By law, male citizens have to register themselves with the government authorities when they reach 18 years old. Local governments have recruitment quotas, and registered citizens are not called when the quotas are met. These registered citizens automatically become reserves and are required to attend short training sessions periodically before age 22. They would no longer be liable for service after age 22. Those who are aged between 17 and 18 can also voluntarily register for the draft. For those who entered PLA as conscripts, if they fulfilled their service obligation can stay in the military as volunteer soldiers for a total of 16 years. In practice, mandatory military service has not been implemented since 1949 as the People's Liberation Army has been able to recruit sufficient numbers voluntarily.

=== Differences in linguistic and legal definitions ===
Those who voluntarily join the force are still counted as "conscripts" in the PLA but are provided with personal allowances, family subsidies, and post-service employment support. If the "conscripts" choose to stay in the force after two years of service, they can become a non-commissioned officer (NCO), with a higher, regular salary.

According to Jamestown Foundation, the Chinese military has indistinct definitions of the terms regarding conscription. For example, the term "conscripts" (义务兵 (Yìwùbīng, obligated soldier)) refers to all enlisted military personnel regardless of their status as recruited, conscripted, or voluntarily joined. Similarly, the term "conscription" (征兵 (Zhēngbīng, conscription)) makes no distinction between "conscription", "enlistment", and "recruitment" in the PLA documentation. Those who volunteered to join the force are still called "[being] conscripted" by the PLA.

For a substantial amount of time, the Chinese military rarely used the word "volunteers", which has become interchangeable with the word "non-commissioned officer" (NCO) in their forces. For the first two years of recruited personnel, regardless of their status as conscripted or voluntarily joined, all are designated "conscripts". When the "conscripts" become NCOs, they are sometimes called "volunteers". This practice has led to the confusion that the PLA is a conscription-based force. In 2011, China modified the Military Service Law, attempting to standardize the concept of conscription in line with international standards, in which the PLA was defined as a "hybrid force" consisting of both conscripts and volunteers, with "volunteers being the majority". According to research conducted by Taiwanese Ministry of Defense, the revised language helps to clarify that current PLA members are all voluntarily joined, while the "hybrid force" designation maintains the flexibility for the future implementation of the "compulsory military service" when needed.

=== Punishment ===
Even though mandatory military service has not been implemented since 1949, people avoiding service when called up are still liable for punishment, and Chinese authorities criticize those youths who do not want to join the army.

== History ==
Between 1949 and 1955, the PLA implemented the Voluntary Military Service System to gradually transform from the informal Militia System (Chinese: 民兵制). Individuals who volunteer for military service serve in the military for an extended period.
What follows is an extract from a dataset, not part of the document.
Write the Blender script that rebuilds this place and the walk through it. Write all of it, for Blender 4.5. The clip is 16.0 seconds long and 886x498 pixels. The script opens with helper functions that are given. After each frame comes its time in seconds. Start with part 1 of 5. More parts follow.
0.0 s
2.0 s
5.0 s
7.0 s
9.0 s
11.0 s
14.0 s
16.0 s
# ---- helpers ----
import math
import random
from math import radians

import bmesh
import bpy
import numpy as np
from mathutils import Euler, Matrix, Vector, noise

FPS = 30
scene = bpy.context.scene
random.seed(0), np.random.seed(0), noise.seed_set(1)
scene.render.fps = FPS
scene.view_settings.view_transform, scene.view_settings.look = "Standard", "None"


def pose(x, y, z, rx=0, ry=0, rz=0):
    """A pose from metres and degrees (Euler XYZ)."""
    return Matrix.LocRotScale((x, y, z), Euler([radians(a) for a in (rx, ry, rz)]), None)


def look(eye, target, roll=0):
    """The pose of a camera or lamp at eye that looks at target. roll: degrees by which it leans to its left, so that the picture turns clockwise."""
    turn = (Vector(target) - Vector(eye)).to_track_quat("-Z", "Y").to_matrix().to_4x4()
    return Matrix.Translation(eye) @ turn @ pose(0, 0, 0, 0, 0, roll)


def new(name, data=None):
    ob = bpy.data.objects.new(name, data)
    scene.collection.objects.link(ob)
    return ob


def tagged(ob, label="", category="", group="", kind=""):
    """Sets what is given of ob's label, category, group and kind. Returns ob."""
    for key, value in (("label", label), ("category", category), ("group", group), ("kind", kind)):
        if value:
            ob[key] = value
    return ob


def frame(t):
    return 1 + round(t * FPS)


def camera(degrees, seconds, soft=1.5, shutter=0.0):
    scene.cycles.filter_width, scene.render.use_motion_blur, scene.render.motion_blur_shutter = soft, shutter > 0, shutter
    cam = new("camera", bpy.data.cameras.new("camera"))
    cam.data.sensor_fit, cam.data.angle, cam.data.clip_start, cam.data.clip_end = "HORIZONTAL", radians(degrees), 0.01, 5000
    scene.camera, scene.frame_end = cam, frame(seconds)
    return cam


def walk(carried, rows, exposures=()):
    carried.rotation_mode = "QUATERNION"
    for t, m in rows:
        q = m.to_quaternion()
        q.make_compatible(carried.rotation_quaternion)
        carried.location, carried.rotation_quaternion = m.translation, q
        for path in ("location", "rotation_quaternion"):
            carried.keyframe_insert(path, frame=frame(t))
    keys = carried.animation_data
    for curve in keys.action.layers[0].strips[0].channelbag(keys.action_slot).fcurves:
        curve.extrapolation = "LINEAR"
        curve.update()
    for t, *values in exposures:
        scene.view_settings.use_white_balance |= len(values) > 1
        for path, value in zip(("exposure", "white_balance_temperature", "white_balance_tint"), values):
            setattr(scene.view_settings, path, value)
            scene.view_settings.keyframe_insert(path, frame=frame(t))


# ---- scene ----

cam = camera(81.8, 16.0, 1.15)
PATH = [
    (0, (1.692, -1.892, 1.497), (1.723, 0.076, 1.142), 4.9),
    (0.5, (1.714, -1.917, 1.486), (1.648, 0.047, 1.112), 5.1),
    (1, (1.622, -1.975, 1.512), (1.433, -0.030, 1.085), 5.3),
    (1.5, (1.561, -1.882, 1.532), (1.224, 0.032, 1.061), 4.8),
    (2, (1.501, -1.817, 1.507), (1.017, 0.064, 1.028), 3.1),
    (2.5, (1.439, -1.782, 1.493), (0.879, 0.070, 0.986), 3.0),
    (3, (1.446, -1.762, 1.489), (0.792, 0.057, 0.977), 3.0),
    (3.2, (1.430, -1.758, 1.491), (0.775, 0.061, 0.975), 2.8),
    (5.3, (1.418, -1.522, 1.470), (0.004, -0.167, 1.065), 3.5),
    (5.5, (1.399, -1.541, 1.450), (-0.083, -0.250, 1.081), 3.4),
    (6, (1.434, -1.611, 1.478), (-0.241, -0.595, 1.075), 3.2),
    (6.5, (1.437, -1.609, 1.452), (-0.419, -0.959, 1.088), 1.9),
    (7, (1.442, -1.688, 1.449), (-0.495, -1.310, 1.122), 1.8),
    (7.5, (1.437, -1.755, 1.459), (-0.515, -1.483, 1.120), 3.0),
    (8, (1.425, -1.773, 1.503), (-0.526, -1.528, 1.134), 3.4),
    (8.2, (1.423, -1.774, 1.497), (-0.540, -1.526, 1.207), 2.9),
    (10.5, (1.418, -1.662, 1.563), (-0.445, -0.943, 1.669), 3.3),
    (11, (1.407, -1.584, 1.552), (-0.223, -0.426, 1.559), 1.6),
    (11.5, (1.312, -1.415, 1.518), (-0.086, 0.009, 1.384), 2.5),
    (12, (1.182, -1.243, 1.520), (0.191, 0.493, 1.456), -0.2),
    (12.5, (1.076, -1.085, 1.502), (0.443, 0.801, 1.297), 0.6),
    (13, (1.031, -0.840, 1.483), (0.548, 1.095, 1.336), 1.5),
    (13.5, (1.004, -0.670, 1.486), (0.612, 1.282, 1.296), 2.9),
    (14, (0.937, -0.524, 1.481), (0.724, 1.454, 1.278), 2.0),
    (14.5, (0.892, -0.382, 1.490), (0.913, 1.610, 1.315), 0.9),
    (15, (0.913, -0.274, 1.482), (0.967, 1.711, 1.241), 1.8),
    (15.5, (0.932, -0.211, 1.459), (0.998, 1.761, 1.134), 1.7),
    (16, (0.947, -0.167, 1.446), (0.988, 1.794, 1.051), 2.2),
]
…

However, without formal legislation to codify or regulate the system, complex political dynamics, such as the Land Reform Movement, led to instances of violence between militia members and civilians that were not brought to justice. The system faced problems such as a lack of proper trainings and aging populations.
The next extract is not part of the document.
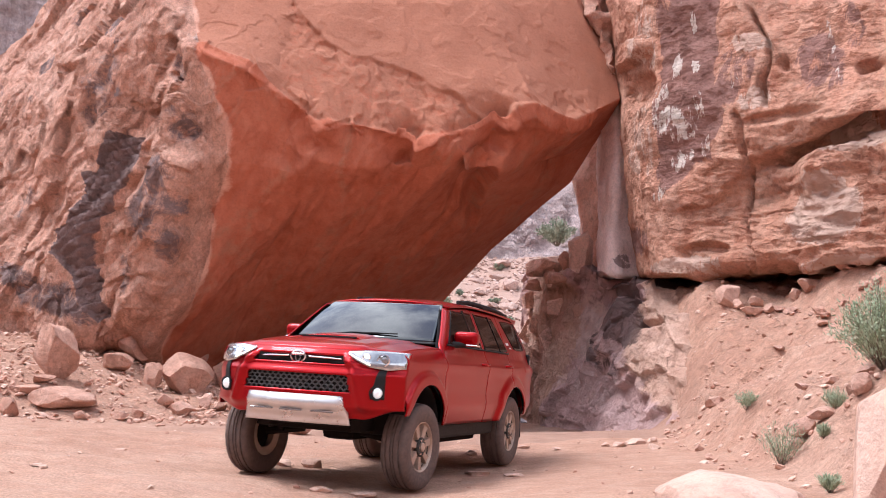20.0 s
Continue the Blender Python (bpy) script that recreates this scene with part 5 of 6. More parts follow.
def build_wheel(parent, x, y, flip):
    """A wheel whose outer face looks along +y in its own space."""
    w = new("wheel")
    w.parent = parent
    w.matrix_basis = pose(x, y, HUB, 0, 0, 180 if flip else 0)
    w["label"] = "dusty off-road tyre on bronze seven-spoke alloy wheel"
    R = 0.398
    # tyre: ribs round the tread, notches in the shoulders
    prof = [(0.215, -0.10), (0.235, -0.115), (0.30, -0.132), (0.355, -0.128), (0.380, -0.112), (0.389, -0.09), (0.389, -0.072), (0.379, -0.070), (0.379, -0.058), (0.391, -0.056), (0.392, -0.022), (0.381, -0.020), (0.381, -0.008), (0.393, -0.006),
            (0.393, 0.006), (0.381, 0.008), (0.381, 0.020), (0.392, 0.022), (0.391, 0.056), (0.379, 0.058), (0.379, 0.070), (0.389, 0.072), (0.389, 0.09), (0.380, 0.112), (0.355, 0.128), (0.30, 0.132), (0.255, 0.122), (0.235, 0.115), (0.215, 0.10)]
    bm = lathe(prof, 96)
    for v in bm.verts:
        r, a = math.hypot(v.co.x, v.co.z), math.atan2(v.co.z, v.co.x)
        k = round(a / (2 * math.pi) * 96)
        if r > 0.375 and abs(v.co.y) > 0.085 and k % 3 == 0:
            v.co.x, v.co.z = v.co.x * (r - 0.004) / r, v.co.z * (r - 0.004) / r
    part("tyre", bm, TYRE, w, smooth_angle=35)
    part("rim", lathe([(0.150, -0.09), (0.205, -0.10), (0.222, -0.105), (0.222, -0.095), (0.195, -0.06), (0.195, 0.05), (0.212, 0.094), (0.226, 0.104), (0.228, 0.112), (0.222, 0.114), (0.208, 0.098), (0.205, 0.085)], 48), RIM, w, smooth_angle=40)
    part("wheel_pocket", lathe([(0.0, 0.045), (0.10, 0.045), (0.198, 0.035), (0.204, 0.08)], 48), RIM_DARK, w, smooth_angle=40)
    for k in range(7):
        a = 2 * math.pi * k / 7
        bm = bmesh.new()
        lo = [(0.055, -0.025, 0.088), (0.055, 0.025, 0.088), (0.214, 0.038, 0.104), (0.214, -0.038, 0.104)]
        up = [bm.verts.new((r, o, t)) for r, t, o in lo]
        dn = [bm.verts.new((r, o - 0.04, t * 1.1)) for r, t, o in lo]
        mid = [bm.verts.new((r + dr, 0.096, t * 0.86)) for (r, t, o), dr in zip(lo, (0.006, 0.006, -0.006, -0.006))]
        bm.faces.new(mid)
        for i in range(4):
            j = (i + 1) % 4
            bm.faces.new((up[i], up[j], mid[j], mid[i]))
            bm.faces.new((dn[i], dn[j], up[j], up[i]))
        bm.faces.new(dn[::-1])
        sp = part("spoke", bm, RIM, w)
        sp.matrix_basis = Matrix.Rotation(a, 4, "Y")
    part("hub", lathe([(0.090, 0.07), (0.088, 0.104), (0.080, 0.110), (0.055, 0.108), (0.042, 0.104)], 32), RIM_DARK, w, smooth_angle=30)
    part("hub_cap", lathe([(0.042, 0.098), (0.042, 0.122), (0.034, 0.128), (0.014, 0.130), (0.0005, 0.130)], 28), RIM, w, smooth_angle=30)
    for k in range(6):
        a = 2 * math.pi * (k + 0.5) / 6
        bm = bmesh.new()
        bmesh.ops.create_cone(bm, cap_ends=True, segments=6, radius1=0.010, radius2=0.008, depth=0.02, matrix=Matrix.Translation((0.067 * math.cos(a), 0.112, 0.067 * math.sin(a))) @ Matrix.Rotation(radians(90), 4, "X"))
        part("lug_nut", bm, CAR_CHROME, w)
    part("brake_disc", lathe([(0.0005, -0.02), (0.16, -0.02), (0.16, 0.0), (0.0005, 0.0)], 32), CAR_UNDER, w)
    return w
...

On July 30, 1955, the Second Session of the First National People's Congress passed China's first Military Service Law, and the PLA began implementing the conscription system. During this period, except for a few units that retained a very small number of voluntary soldiers, the entire military essentially operated under a uniform obligated conscription system. The Military Service Law stipulated the service duration for conscripts as follows: three years for the army, four years for the air force, and five years for the navy. The duration of active duty for conscripts has undergone several changes over the years. In 1965, the service periods were set at 4 years for the Army, 5 years for the Air Force, and 6 years for the Navy. In 1967, these were adjusted to 2 years for the Army, 3 years for the Air Force, and 4 years for the Navy. Starting in 1978, the active duty periods were revised to 3 years for Army soldiers, 4 years for soldiers in the Air Force, Navy ground forces, and Army special technical units, and 5 years for soldiers in Navy vessel units and Army ship units. On May 31, 1984, the Second Session of the Sixth National People's Congress reviewed and approved the revised "Military Service Law of the People's Republic of China." The law set the service periods to 3 years for the Army and 4 years for the Air Force and Navy. The 1998 amendment standardized the active duty period for conscripts to 2 years and eliminated provisions for extended service.